REQUIREMENTS> Every line of the listing must be reproduced as it stands. Leave the images behind.
################
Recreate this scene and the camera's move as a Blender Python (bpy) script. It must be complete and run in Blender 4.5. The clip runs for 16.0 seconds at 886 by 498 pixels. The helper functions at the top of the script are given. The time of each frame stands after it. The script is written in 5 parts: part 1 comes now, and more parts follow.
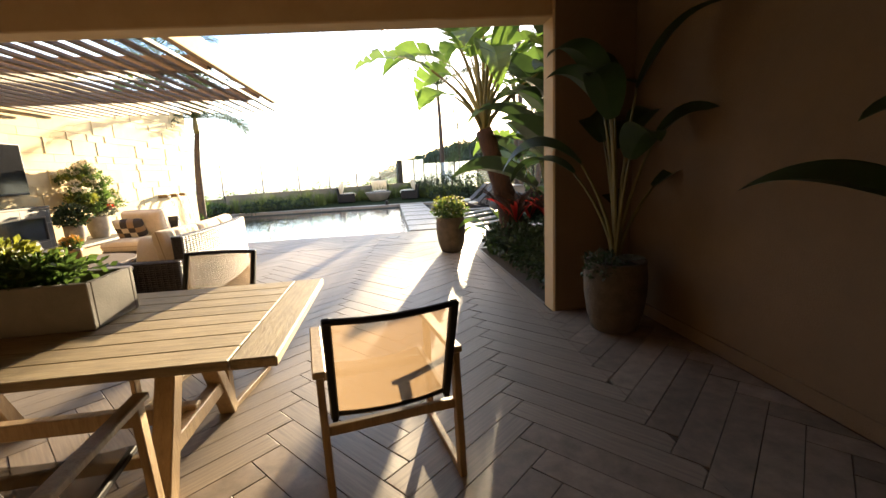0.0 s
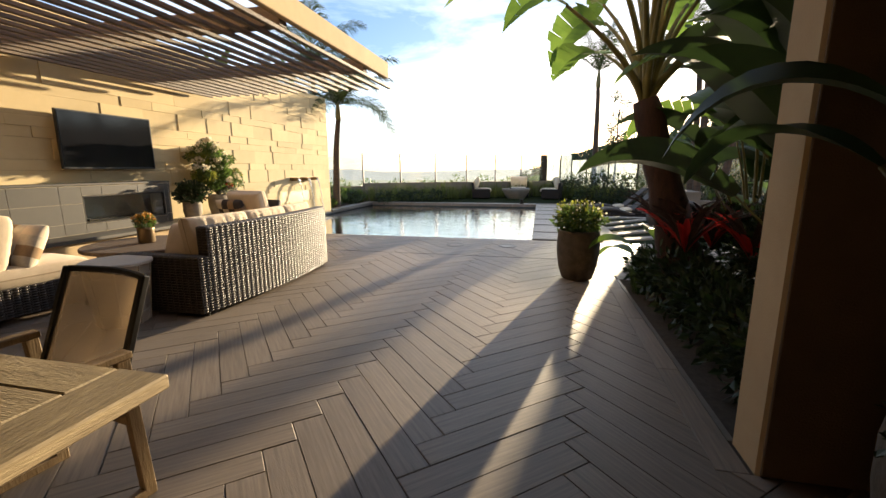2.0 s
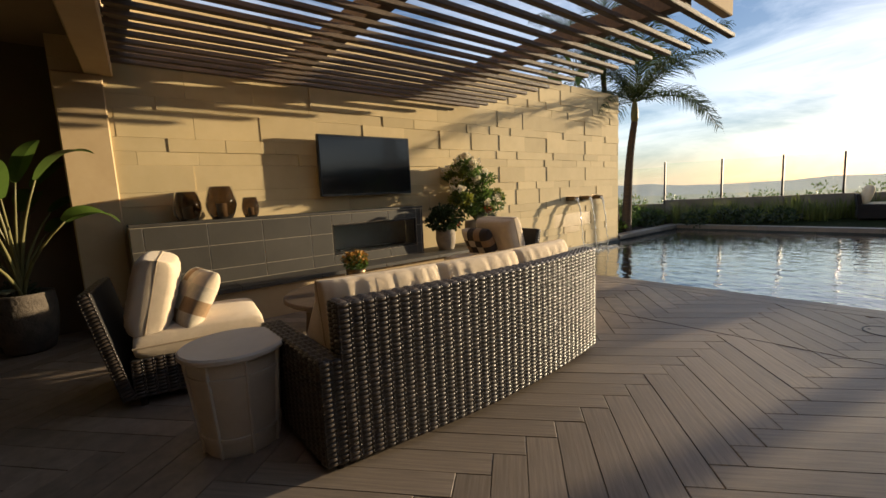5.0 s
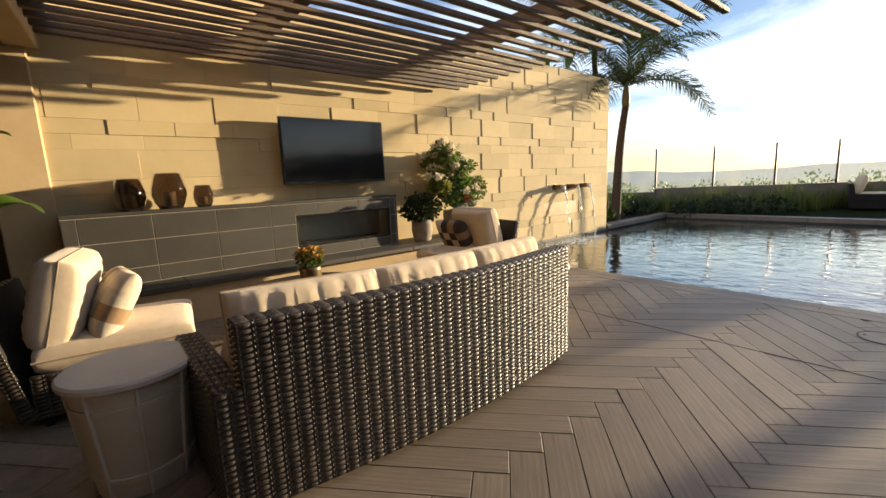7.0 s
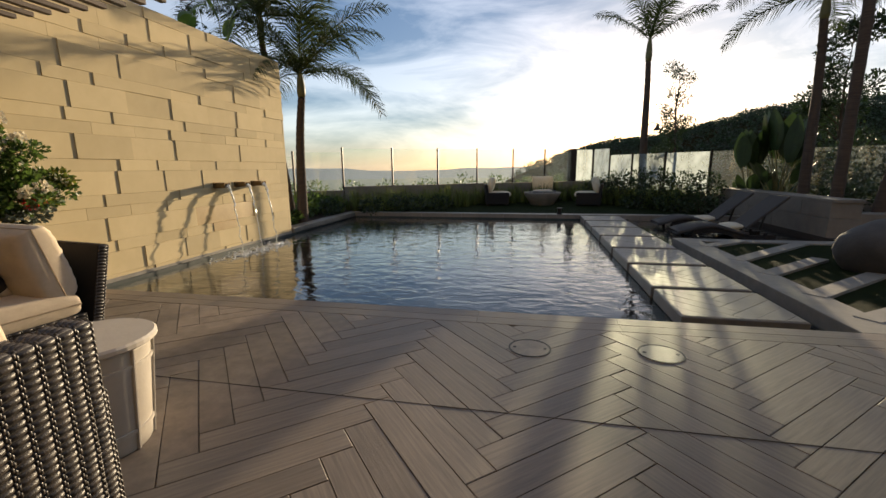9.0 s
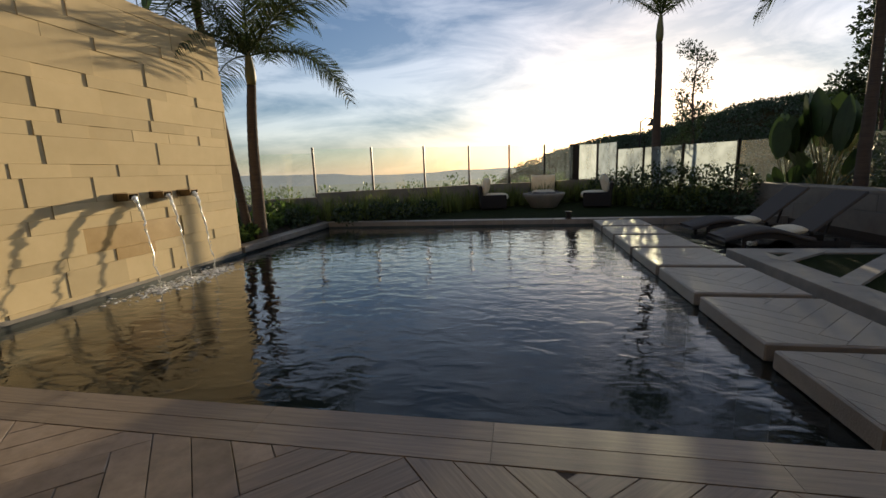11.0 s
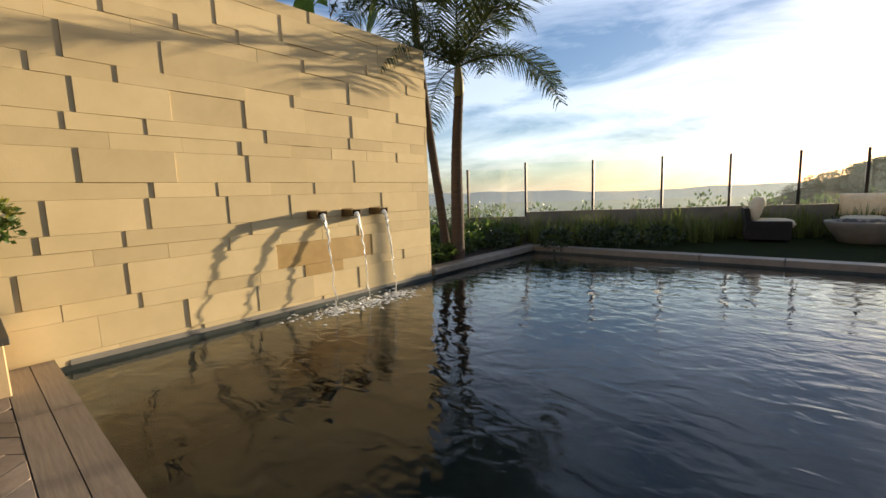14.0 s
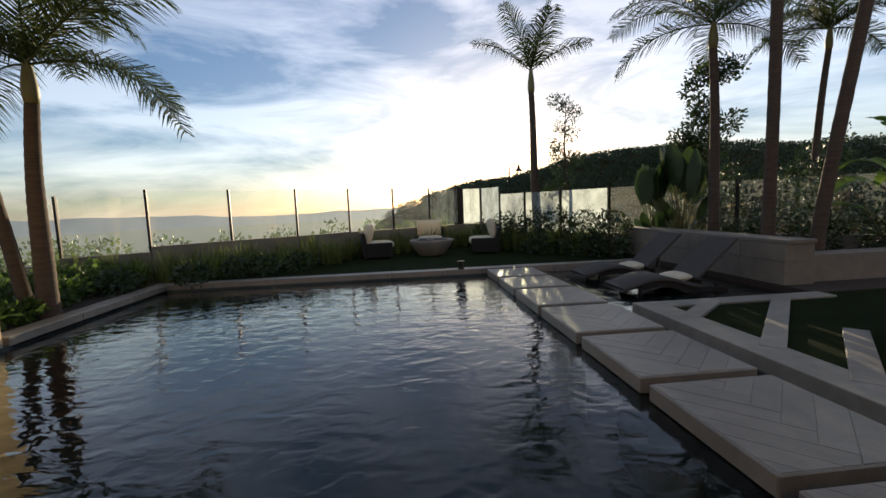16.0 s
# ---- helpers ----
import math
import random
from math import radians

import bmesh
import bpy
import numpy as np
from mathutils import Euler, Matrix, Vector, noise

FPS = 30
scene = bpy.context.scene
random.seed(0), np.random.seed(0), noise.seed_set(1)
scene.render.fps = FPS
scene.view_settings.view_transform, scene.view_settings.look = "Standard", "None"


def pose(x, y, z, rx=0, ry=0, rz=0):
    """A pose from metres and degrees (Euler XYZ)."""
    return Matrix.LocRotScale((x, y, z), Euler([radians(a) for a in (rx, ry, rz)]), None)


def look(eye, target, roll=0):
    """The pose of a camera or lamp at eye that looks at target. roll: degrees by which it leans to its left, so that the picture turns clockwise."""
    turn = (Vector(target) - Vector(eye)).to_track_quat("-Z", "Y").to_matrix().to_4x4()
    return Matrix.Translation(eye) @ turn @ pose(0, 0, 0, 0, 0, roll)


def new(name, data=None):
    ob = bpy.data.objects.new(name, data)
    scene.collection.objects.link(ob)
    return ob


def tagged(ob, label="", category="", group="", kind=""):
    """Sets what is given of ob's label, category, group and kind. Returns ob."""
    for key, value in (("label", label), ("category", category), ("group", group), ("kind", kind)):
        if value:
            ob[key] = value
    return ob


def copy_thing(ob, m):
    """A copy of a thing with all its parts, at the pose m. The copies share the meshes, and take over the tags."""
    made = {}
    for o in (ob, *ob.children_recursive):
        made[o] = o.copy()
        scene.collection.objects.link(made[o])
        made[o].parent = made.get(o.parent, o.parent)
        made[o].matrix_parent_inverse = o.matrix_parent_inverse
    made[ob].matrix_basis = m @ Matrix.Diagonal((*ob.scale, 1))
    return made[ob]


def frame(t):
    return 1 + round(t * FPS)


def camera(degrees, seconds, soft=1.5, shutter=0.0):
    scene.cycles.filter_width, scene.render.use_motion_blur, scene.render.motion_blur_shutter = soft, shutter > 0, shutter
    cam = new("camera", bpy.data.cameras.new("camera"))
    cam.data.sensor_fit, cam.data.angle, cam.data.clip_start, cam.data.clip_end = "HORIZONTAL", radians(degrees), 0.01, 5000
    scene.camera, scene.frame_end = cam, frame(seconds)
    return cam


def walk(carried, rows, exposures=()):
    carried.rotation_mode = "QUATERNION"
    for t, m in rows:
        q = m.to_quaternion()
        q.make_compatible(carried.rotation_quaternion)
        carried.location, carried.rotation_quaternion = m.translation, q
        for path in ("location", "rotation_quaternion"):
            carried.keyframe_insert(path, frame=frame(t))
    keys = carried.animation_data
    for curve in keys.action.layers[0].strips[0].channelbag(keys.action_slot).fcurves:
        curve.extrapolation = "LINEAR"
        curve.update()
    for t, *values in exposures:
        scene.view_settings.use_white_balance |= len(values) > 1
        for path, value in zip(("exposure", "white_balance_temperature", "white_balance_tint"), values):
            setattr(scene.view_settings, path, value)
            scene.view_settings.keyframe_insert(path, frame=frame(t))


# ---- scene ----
cam = camera(93.2, 16.0)
PATH = [
    (0, (-0.85, -0.878, 1.42), (-0.613, 1.072, 1.043), -3.0),
    (0.5, (-0.601, -0.541, 1.465), (-0.281, 1.412, 1.176), -1.4),
    (1, (-0.462, -0.099, 1.352), (-0.206, 1.853, 1.001), 0.2),
    (1.5, (-0.332, 0.462, 1.339), (-0.348, 2.426, 0.962), -1.0),
    (2, (-0.312, 0.976, 1.32), (-0.751, 2.891, 0.947), -0.2),
    (2.5, (-0.41, 1.474, 1.318), (-1.046, 3.337, 0.968), -1.0),
    (3, (-0.602, 1.943, 1.306), (-1.504, 3.7, 0.992), -1.3),
    (3.5, (-0.84, 2.364, 1.296), (-1.924, 4.017, 0.992), -1.3),
    (4, (-1.121, 2.721, 1.296), (-2.395, 4.232, 0.985), -2.9),
    (4.5, (-1.357, 3.082, 1.289), (-2.895, 4.339, 1.055), -2.8),
    (7, (-1.541, 3.763, 1.317), (-3.063, 5.02, 0.993), -2.5),
    (7.5, (-1.612, 3.997, 1.357), (-2.764, 5.6, 1.034), -1.5),
    (8, (-1.625, 4.349, 1.345), (-2.369, 6.168, 0.974), -2.3),
    (8.5, (-1.666, 4.757, 1.33), (-2.242, 6.632, 0.936), -1.2),
    (9, (-1.768, 5.206, 1.321), (-2.169, 7.128, 0.941), -0.6),
    (9.5, (-1.827, 5.694, 1.299), (-2.171, 7.631, 0.943), -1.8),
    (12, (-2.157, 7.758, 1.245), (-2.552, 9.673, 0.824), -1.9),
    (12.5, (-2.155, 8.056, 1.244), (-2.598, 9.946, 0.763), -0.4),
    (13, (-2.226, 8.294, 1.249), (-2.673, 10.189, 0.793), 0.2),
    (13.5, (-2.286, 8.469, 1.237), (-3.119, 10.242, 0.832), -1.2),
    (14, (-2.292, 8.555, 1.259), (-3.593, 10.052, 1.003), -2.0),
    (14.5, (-2.336, 8.578, 1.286), (-3.817, 9.918, 1.181), -3.2),
    (15, (-2.273, 8.549, 1.337), (-3.231, 10.302, 1.236), -1.2),
    (15.5, (-2.187, 8.478, 1.327), (-2.489, 10.45, 1.182), -1.4),
    (16, (-2.212, 8.308, 1.392), (-2.02, 10.288, 1.19), -2.2),
]
EXPOSURE = [(0.0, 3.0), (0.5, 2.8), (1.0, 2.45), (1.5, 2.1), (2.0, 1.85), (2.5, 1.55), (3.0, 1.2), (4.0, 0.85), (4.5, 0.88), (7.0, 1.45), (7.5, 1.5), (8.0, 1.3), (8.5, 0.98), (9.0, 0.72), (9.5, 0.5), (12.0, 0.6), (13.0, 0.9), (14.0, 1.1), (14.5, 1.1), (15.5, 0.9), (16.0, 0.85)]
walk(cam, [(t, look(eye, target, roll)) for t, eye, target, roll in PATH], EXPOSURE)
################
EXERCISE RESPONSE>
Recreate this scene and the camera's move as a Blender Python (bpy) script. It must be complete and run in Blender 4.5. The clip runs for 16.0 seconds at 886 by 498 pixels. The helper functions at the top of the script are given. The time of each frame stands after it. The script is written in 5 parts: part 1 comes now, and more parts follow.
0.0 s
2.0 s
5.0 s
7.0 s
9.0 s
11.0 s
14.0 s
16.0 s
# ---- helpers ----
import math
import random
from math import radians

import bmesh
import bpy
import numpy as np
from mathutils import Euler, Matrix, Vector, noise

FPS = 30
scene = bpy.context.scene
random.seed(0), np.random.seed(0), noise.seed_set(1)
scene.render.fps = FPS
scene.view_settings.view_transform, scene.view_settings.look = "Standard", "None"


def pose(x, y, z, rx=0, ry=0, rz=0):
    """A pose from metres and degrees (Euler XYZ)."""
    return Matrix.LocRotScale((x, y, z), Euler([radians(a) for a in (rx, ry, rz)]), None)


def look(eye, target, roll=0):
    """The pose of a camera or lamp at eye that looks at target. roll: degrees by which it leans to its left, so that the picture turns clockwise."""
    turn = (Vector(target) - Vector(eye)).to_track_quat("-Z", "Y").to_matrix().to_4x4()
    return Matrix.Translation(eye) @ turn @ pose(0, 0, 0, 0, 0, roll)


def new(name, data=None):
    ob = bpy.data.objects.new(name, data)
    scene.collection.objects.link(ob)
    return ob


def tagged(ob, label="", category="", group="", kind=""):
    """Sets what is given of ob's label, category, group and kind. Returns ob."""
    for key, value in (("label", label), ("category", category), ("group", group), ("kind", kind)):
        if value:
            ob[key] = value
    return ob


def copy_thing(ob, m):
    """A copy of a thing with all its parts, at the pose m. The copies share the meshes, and take over the tags."""
    made = {}
    for o in (ob, *ob.children_recursive):
        made[o] = o.copy()
        scene.collection.objects.link(made[o])
        made[o].parent = made.get(o.parent, o.parent)
        made[o].matrix_parent_inverse = o.matrix_parent_inverse
    made[ob].matrix_basis = m @ Matrix.Diagonal((*ob.scale, 1))
    return made[ob]


def frame(t):
    return 1 + round(t * FPS)


def camera(degrees, seconds, soft=1.5, shutter=0.0):
    scene.cycles.filter_width, scene.render.use_motion_blur, scene.render.motion_blur_shutter = soft, shutter > 0, shutter
    cam = new("camera", bpy.data.cameras.new("camera"))
    cam.data.sensor_fit, cam.data.angle, cam.data.clip_start, cam.data.clip_end = "HORIZONTAL", radians(degrees), 0.01, 5000
    scene.camera, scene.frame_end = cam, frame(seconds)
    return cam


def walk(carried, rows, exposures=()):
    carried.rotation_mode = "QUATERNION"
    for t, m in rows:
        q = m.to_quaternion()
        q.make_compatible(carried.rotation_quaternion)
        carried.location, carried.rotation_quaternion = m.translation, q
        for path in ("location", "rotation_quaternion"):
            carried.keyframe_insert(path, frame=frame(t))
    keys = carried.animation_data
    for curve in keys.action.layers[0].strips[0].channelbag(keys.action_slot).fcurves:
        curve.extrapolation = "LINEAR"
        curve.update()
    for t, *values in exposures:
        scene.view_settings.use_white_balance |= len(values) > 1
        for path, value in zip(("exposure", "white_balance_temperature", "white_balance_tint"), values):
            setattr(scene.view_settings, path, value)
            scene.view_settings.keyframe_insert(path, frame=frame(t))


# ---- scene ----
cam = camera(93.2, 16.0)
PATH = [
    (0, (-0.85, -0.878, 1.42), (-0.613, 1.072, 1.043), -3.0),
    (0.5, (-0.601, -0.541, 1.465), (-0.281, 1.412, 1.176), -1.4),
    (1, (-0.462, -0.099, 1.352), (-0.206, 1.853, 1.001), 0.2),
    (1.5, (-0.332, 0.462, 1.339), (-0.348, 2.426, 0.962), -1.0),
    (2, (-0.312, 0.976, 1.32), (-0.751, 2.891, 0.947), -0.2),
    (2.5, (-0.41, 1.474, 1.318), (-1.046, 3.337, 0.968), -1.0),
    (3, (-0.602, 1.943, 1.306), (-1.504, 3.7, 0.992), -1.3),
    (3.5, (-0.84, 2.364, 1.296), (-1.924, 4.017, 0.992), -1.3),
    (4, (-1.121, 2.721, 1.296), (-2.395, 4.232, 0.985), -2.9),
    (4.5, (-1.357, 3.082, 1.289), (-2.895, 4.339, 1.055), -2.8),
    (7, (-1.541, 3.763, 1.317), (-3.063, 5.02, 0.993), -2.5),
    (7.5, (-1.612, 3.997, 1.357), (-2.764, 5.6, 1.034), -1.5),
    (8, (-1.625, 4.349, 1.345), (-2.369, 6.168, 0.974), -2.3),
    (8.5, (-1.666, 4.757, 1.33), (-2.242, 6.632, 0.936), -1.2),
    (9, (-1.768, 5.206, 1.321), (-2.169, 7.128, 0.941), -0.6),
    (9.5, (-1.827, 5.694, 1.299), (-2.171, 7.631, 0.943), -1.8),
    (12, (-2.157, 7.758, 1.245), (-2.552, 9.673, 0.824), -1.9),
    (12.5, (-2.155, 8.056, 1.244), (-2.598, 9.946, 0.763), -0.4),
    (13, (-2.226, 8.294, 1.249), (-2.673, 10.189, 0.793), 0.2),
    (13.5, (-2.286, 8.469, 1.237), (-3.119, 10.242, 0.832), -1.2),
    (14, (-2.292, 8.555, 1.259), (-3.593, 10.052, 1.003), -2.0),
    (14.5, (-2.336, 8.578, 1.286), (-3.817, 9.918, 1.181), -3.2),
    (15, (-2.273, 8.549, 1.337), (-3.231, 10.302, 1.236), -1.2),
    (15.5, (-2.187, 8.478, 1.327), (-2.489, 10.45, 1.182), -1.4),
    (16, (-2.212, 8.308, 1.392), (-2.02, 10.288, 1.19), -2.2),
]
EXPOSURE = [(0.0, 3.0), (0.5, 2.8), (1.0, 2.45), (1.5, 2.1), (2.0, 1.85), (2.5, 1.55), (3.0, 1.2), (4.0, 0.85), (4.5, 0.88), (7.0, 1.45), (7.5, 1.5), (8.0, 1.3), (8.5, 0.98), (9.0, 0.72), (9.5, 0.5), (12.0, 0.6), (13.0, 0.9), (14.0, 1.1), (14.5, 1.1), (15.5, 0.9), (16.0, 0.85)]
walk(cam, [(t, look(eye, target, roll)) for t, eye, target, roll in PATH], EXPOSURE)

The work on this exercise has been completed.